Items listed in a dataset

------------------------------------------------

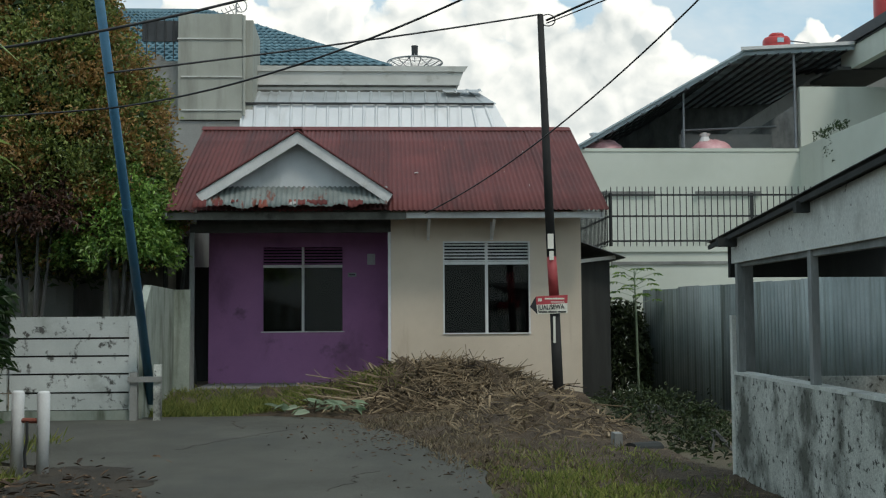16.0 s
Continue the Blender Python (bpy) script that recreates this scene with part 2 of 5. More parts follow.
M_RUST = mat("rusty_red_tin", (0.2, 0.05, 0.035), (0.27, 0.085, 0.055), 3, 50, 0.8, bump=0.25, dist=0.003,
             stain=(0.45, 0.44, 0.42), stain_scale=3.5, stain_lo=0.55, stain_hi=0.62, stain_stretch=(1, 1, 1))
M_METALROOF = mat("white_metal_roof", (0.64, 0.65, 0.65), (0.74, 0.75, 0.75), 1.0, 40, 0.42, metal=0.25, bump=0.05, dist=0.003, fine_mix=0.08,
                  stain=(0.5, 0.5, 0.48), stain_scale=1.5, stain_lo=0.6, stain_hi=0.8)
# greyer copy of the white metal, its duller reflection put into the colour
M_METALSHADE = mat("shaded_white_metal_roof", (0.36, 0.38, 0.38), (0.5, 0.52, 0.52), 1.0, 40, 0.45, metal=0.3, bump=0.05, dist=0.003, fine_mix=0.12,
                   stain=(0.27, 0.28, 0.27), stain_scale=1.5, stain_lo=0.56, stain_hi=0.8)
M_GREYWALL = mat("grey_green_render", (0.33, 0.335, 0.285), (0.42, 0.425, 0.37), 0.9, 40, 0.85, bump=0.15, dist=0.005, fine_mix=0.15,
                 stain=(0.2, 0.2, 0.165), stain_scale=1.2, stain_lo=0.5, stain_hi=0.75, stain_stretch=(1.4, 1, 0.2))
M_CONCRETE = mat("bare_concrete", (0.23, 0.23, 0.21), (0.34, 0.34, 0.32), 0.8, 40, 0.9, bump=0.25, dist=0.006, fine_mix=0.25,
                 stain=(0.13, 0.13, 0.12), stain_scale=1.1, stain_lo=0.55, stain_hi=0.7, stain_stretch=(1, 1, 0.4))
M_PARAPET = mat("pale_parapet", (0.5, 0.5, 0.46), (0.6, 0.6, 0.56), 1.2, 50, 0.85, bump=0.15, dist=0.005, fine_mix=0.15,
                stain=(0.33, 0.32, 0.28), stain_scale=2.2, stain_lo=0.57, stain_hi=0.68, stain_stretch=(0.7, 1, 1))
M_PALEWALL = mat("pale_grey_green_wall", (0.58, 0.61, 0.53), (0.65, 0.68, 0.6), 0.7, 50, 0.85, bump=0.08, dist=0.004, fine_mix=0.12,
                 stain=(0.47, 0.485, 0.415), stain_scale=0.9, stain_lo=0.56, stain_hi=0.8, stain_stretch=(1.8, 1.8, 0.15))
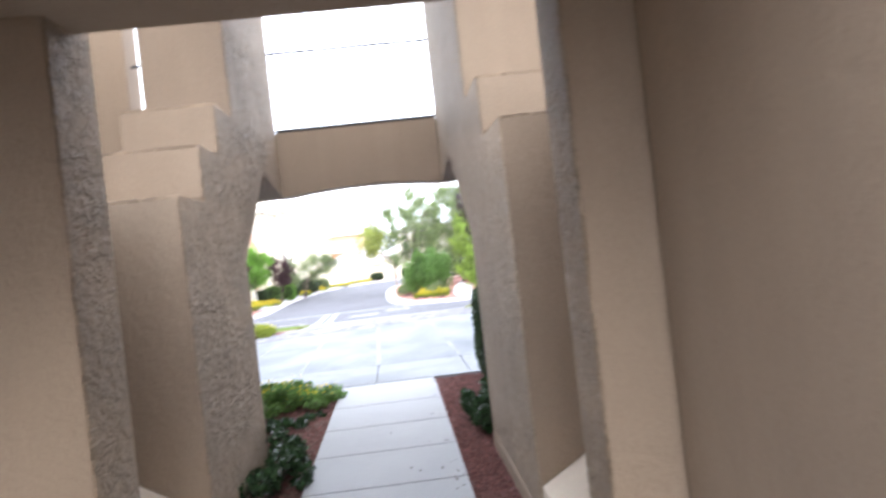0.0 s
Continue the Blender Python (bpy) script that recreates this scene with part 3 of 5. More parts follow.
passage_wall("wall_west", XL, XL - 0.70, ((3.84, 2.15), (4.48, 2.54), (5.10, 2.94), (5.76, 6.2)))
passage_wall("wall_east", XR, XR + 0.66, ((3.58, 2.38), (4.36, 2.79), (5.15, 6.2)))
structure("wall_infill_west", Shape().box(XL - 0.70, XL - 0.48, 2.6, 3.86, -0.1, 2.13, 0.01), STUCCO_WARM, "low tan stucco wall between pier and wall", "wall")
structure("wall_infill_east", Shape().box(XR + 0.50, XR + 0.66, 2.25, 3.6, -0.1, 3.1, 0.01), STUCCO_WARM, "low tan stucco wall between pier and wall", "wall")
# sloping sills in the niches between pier and wall
structure("niche_sill", Shape().prism([(XL - 0.015, -0.1), (XL - 0.015, 0.27), (XL - 0.5, 0.56), (XL - 0.5, -0.1)], "y", 2.71, 3.83), STUCCO_GREY, "sloping stucco sill in a wall niche", "sill")
structure("niche_sill", Shape().prism([(XR + 0.015, -0.1), (XR + 0.015, 0.27), (XR + 0.5, 0.56), (XR + 0.5, -0.1)], "y", 2.35, 3.57), STUCCO_GREY, "sloping stucco sill in a wall niche", "sill")
for nm, x0, x1, y0, y1 in (("pier_west", XL - 0.5, XL, 2.25, 2.70), ("pier_east", XR, XR + 0.5, 1.98, 2.34)):
    ob = structure(nm, Shape().box(x0, x1, y0, y1, -0.1, 6.2), STUCCO_TROWEL, "trowelled tan stucco pier of the entry passage", "wall")
    b = ob.modifiers.new("soft", "BEVEL")
    b.width, b.segments = 0.010, 2
    structure("wall_facing", Shape().box(x0 + 0.010, x1 - 0.010, y0 - 0.004, y0 + 0.02, 0, 6.1, 0.002), STUCCO_WARM, "smooth tan stucco face of a pier", "wall")
structure("wall_south_west", Shape().box(-1.6, -1.07, -9.2, 2.22, -0.1, 3.4, 0.02), STUCCO_WARM, "smooth tan stucco wall of the porch", "wall")
structure("wall_south_east", Shape().box(1.42, 1.95, -9.2, 1.95, -0.1, 3.4, 0.02), STUCCO_WARM, "smooth tan stucco wall of the porch", "wall")
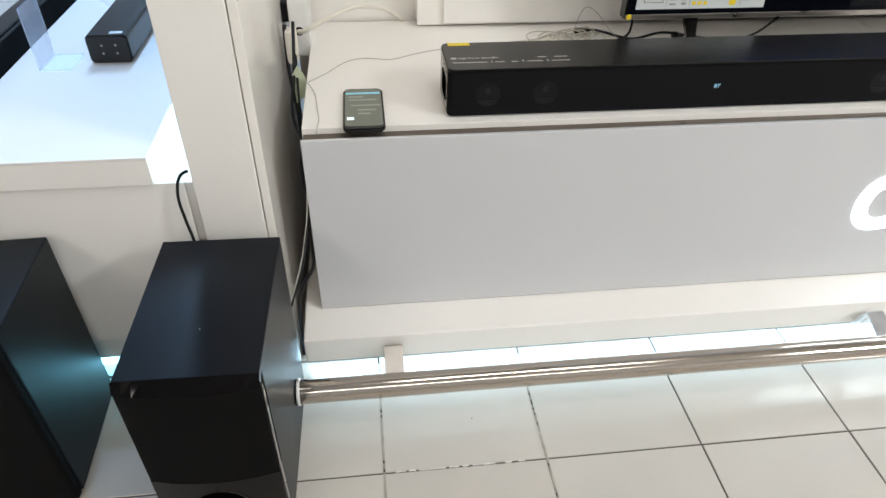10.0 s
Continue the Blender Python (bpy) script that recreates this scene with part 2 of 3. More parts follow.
def tube(points, radius, sides=8, steps=6):
    """A round cable along a smooth curve through the points."""
    P = [Vector(p) for p in points]
    path = []
    for i in range(len(P) - 1):
        a, b, c, d = P[max(i - 1, 0)], P[i], P[i + 1], P[min(i + 2, len(P) - 1)]
        for k in range(steps):
            t = k / steps
            path.append(0.5 * (2 * b + (c - a) * t + (2 * a - 5 * b + 4 * c - d) * t * t + (3 * b - a - 3 * c + d) * t ** 3))
    path.append(P[-1])
    bm = bmesh.new()
    rings = []
    normal = Vector((0.31, 0.17, 0.93))
    for i, p in enumerate(path):
        t = (path[min(i + 1, len(path) - 1)] - path[max(i - 1, 0)]).normalized()
        normal = (normal - t * normal.dot(t)).normalized()
        side = t.cross(normal)
        rings.append([bm.verts.new(p + radius * (math.cos(a) * normal + math.sin(a) * side)) for a in (2 * math.pi * k / sides for k in range(sides))])
    for r, q in zip(rings, rings[1:]):
        for k in range(sides):
            bm.faces.new((r[k], r[(k + 1) % sides], q[(k + 1) % sides], q[k]))
    bm.faces.new(rings[0][::-1])
    bm.faces.new(rings[-1])
    bmesh.ops.recalc_face_normals(bm, faces=bm.faces[:])
    return bm


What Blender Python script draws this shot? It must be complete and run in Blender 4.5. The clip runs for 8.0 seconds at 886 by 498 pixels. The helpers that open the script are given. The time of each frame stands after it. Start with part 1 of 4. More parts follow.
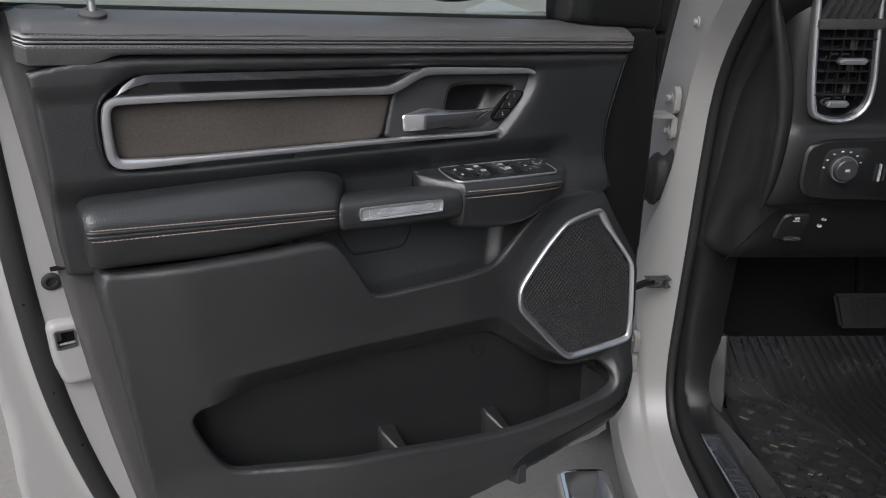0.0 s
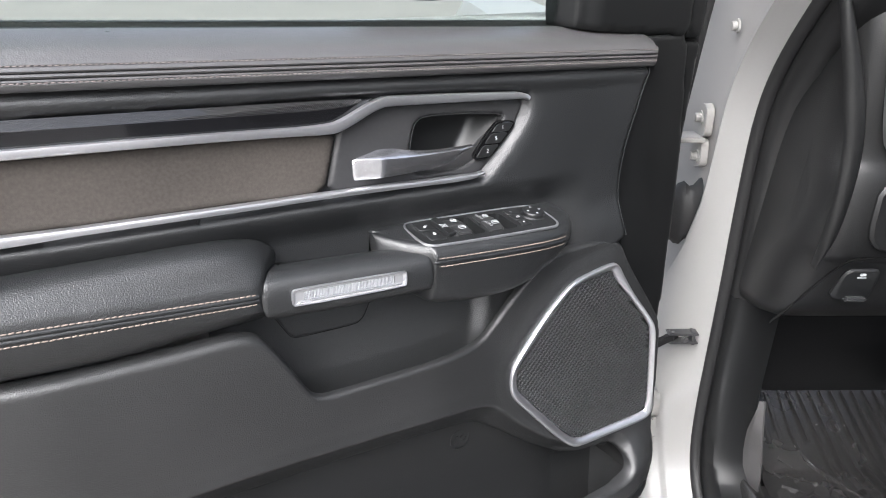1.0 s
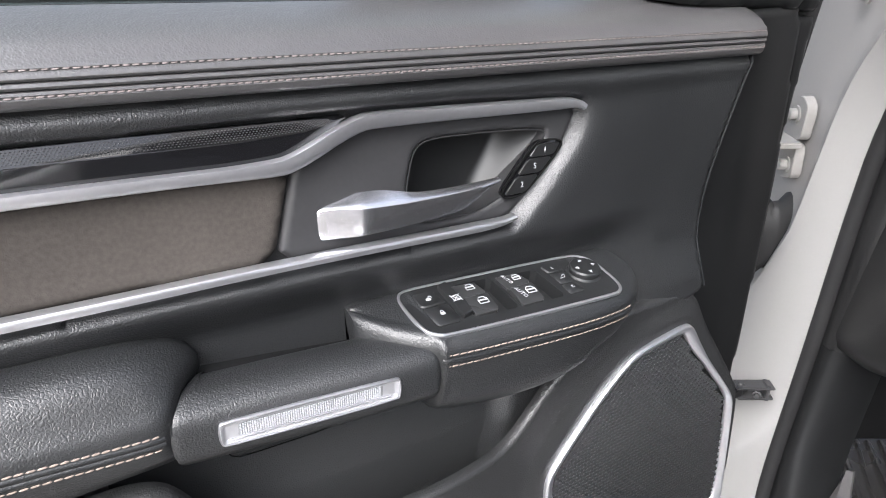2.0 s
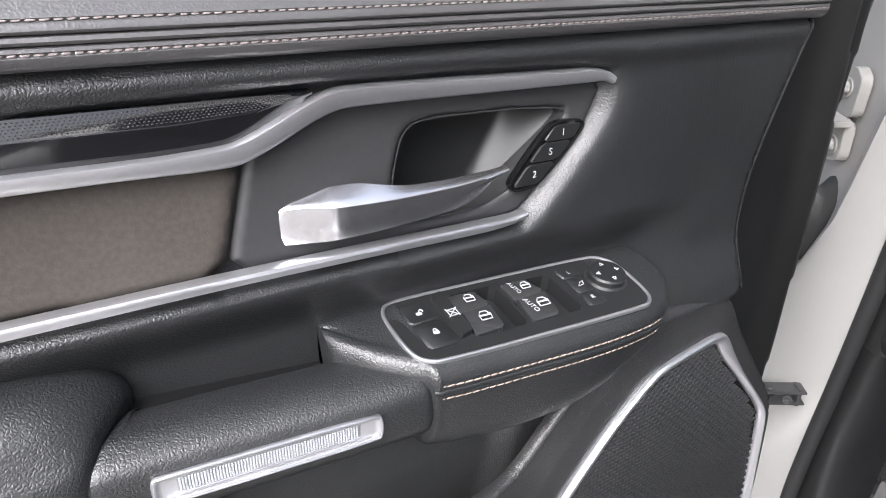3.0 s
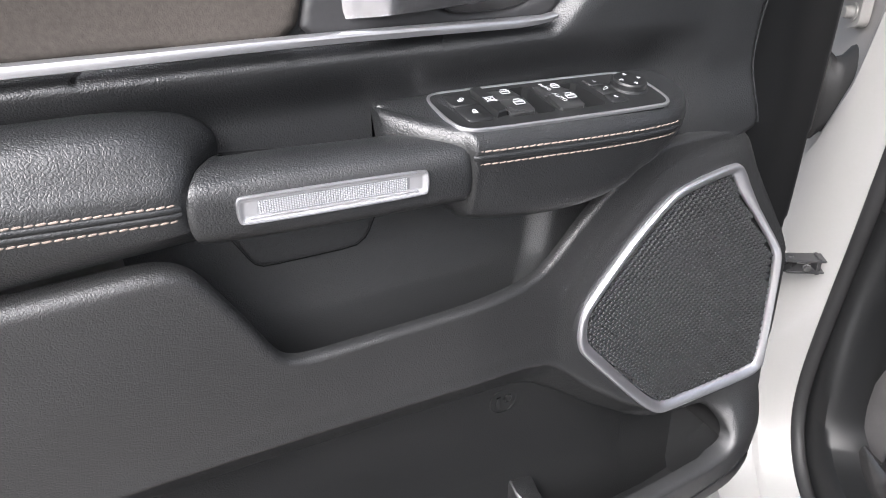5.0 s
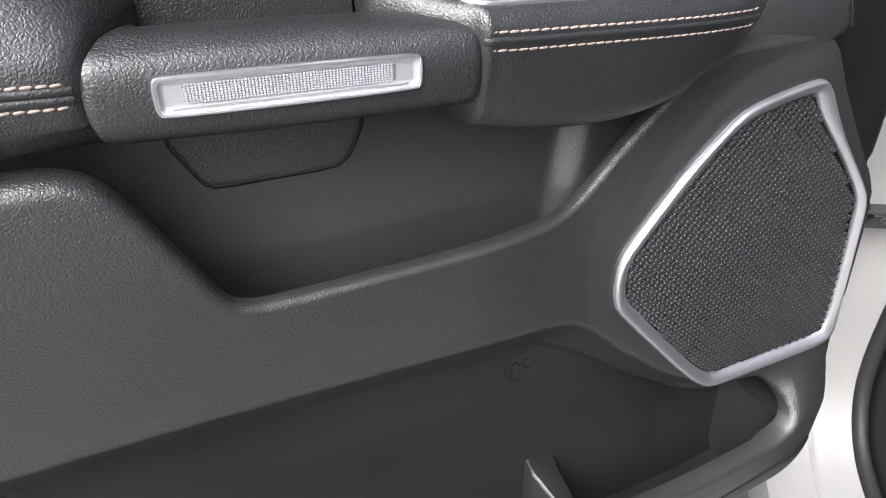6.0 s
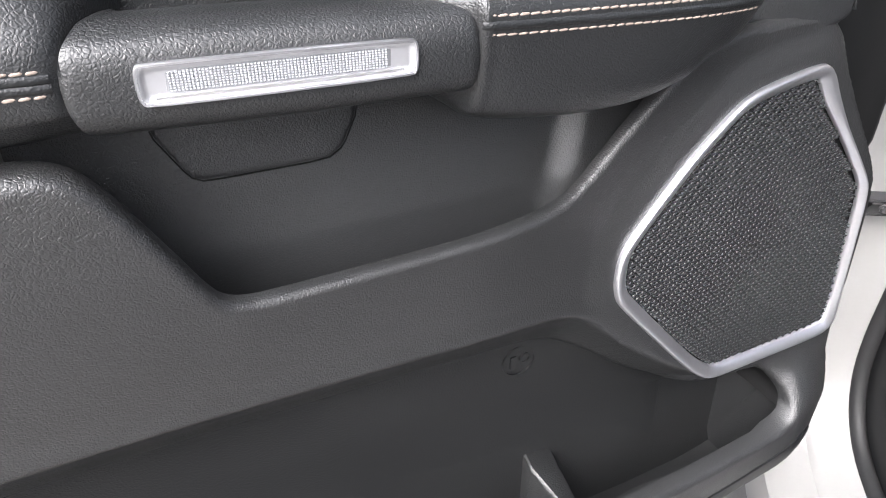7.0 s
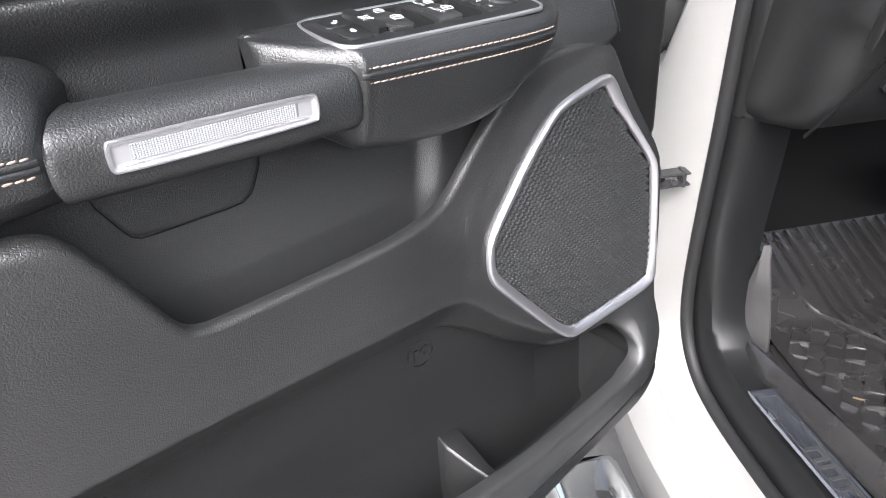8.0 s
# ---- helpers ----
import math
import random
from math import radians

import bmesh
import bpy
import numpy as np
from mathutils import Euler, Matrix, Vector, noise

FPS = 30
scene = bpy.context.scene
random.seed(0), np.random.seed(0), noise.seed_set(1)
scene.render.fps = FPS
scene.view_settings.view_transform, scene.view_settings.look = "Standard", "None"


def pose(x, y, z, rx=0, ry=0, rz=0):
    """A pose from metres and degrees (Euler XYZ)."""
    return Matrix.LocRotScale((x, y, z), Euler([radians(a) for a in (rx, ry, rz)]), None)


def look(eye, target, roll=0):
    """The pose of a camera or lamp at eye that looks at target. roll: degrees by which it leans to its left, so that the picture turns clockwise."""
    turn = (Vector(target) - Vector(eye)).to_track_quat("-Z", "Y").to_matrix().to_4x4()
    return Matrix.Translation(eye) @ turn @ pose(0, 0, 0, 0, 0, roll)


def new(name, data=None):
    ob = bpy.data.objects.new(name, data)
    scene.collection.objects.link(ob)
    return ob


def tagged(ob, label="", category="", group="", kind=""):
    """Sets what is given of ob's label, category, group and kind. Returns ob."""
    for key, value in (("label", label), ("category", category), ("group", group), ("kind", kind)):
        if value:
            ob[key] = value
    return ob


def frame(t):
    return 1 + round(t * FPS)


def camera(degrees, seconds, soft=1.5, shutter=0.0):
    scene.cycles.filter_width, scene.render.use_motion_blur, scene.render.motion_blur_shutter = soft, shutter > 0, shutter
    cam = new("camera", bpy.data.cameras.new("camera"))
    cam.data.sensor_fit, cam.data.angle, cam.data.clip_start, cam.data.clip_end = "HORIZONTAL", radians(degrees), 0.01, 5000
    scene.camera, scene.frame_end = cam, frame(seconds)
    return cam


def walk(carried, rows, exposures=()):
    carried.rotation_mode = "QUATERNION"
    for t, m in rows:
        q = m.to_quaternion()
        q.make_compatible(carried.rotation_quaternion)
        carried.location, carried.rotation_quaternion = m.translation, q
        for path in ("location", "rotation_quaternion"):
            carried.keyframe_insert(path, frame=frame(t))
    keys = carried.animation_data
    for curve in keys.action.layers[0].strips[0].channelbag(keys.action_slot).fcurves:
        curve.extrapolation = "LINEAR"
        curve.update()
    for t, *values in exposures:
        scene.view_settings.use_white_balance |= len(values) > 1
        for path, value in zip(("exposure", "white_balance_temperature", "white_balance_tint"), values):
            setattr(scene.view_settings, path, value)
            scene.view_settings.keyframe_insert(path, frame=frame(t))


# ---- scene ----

------------------------------------------------

• GIVEN TASK: Your task is to list each line of the records with the word "from".

• RESULT FOR THIS EXERCISE:
from math import radians
from mathutils import Euler, Matrix, Vector, noise
    """A pose from metres and degrees (Euler XYZ)."""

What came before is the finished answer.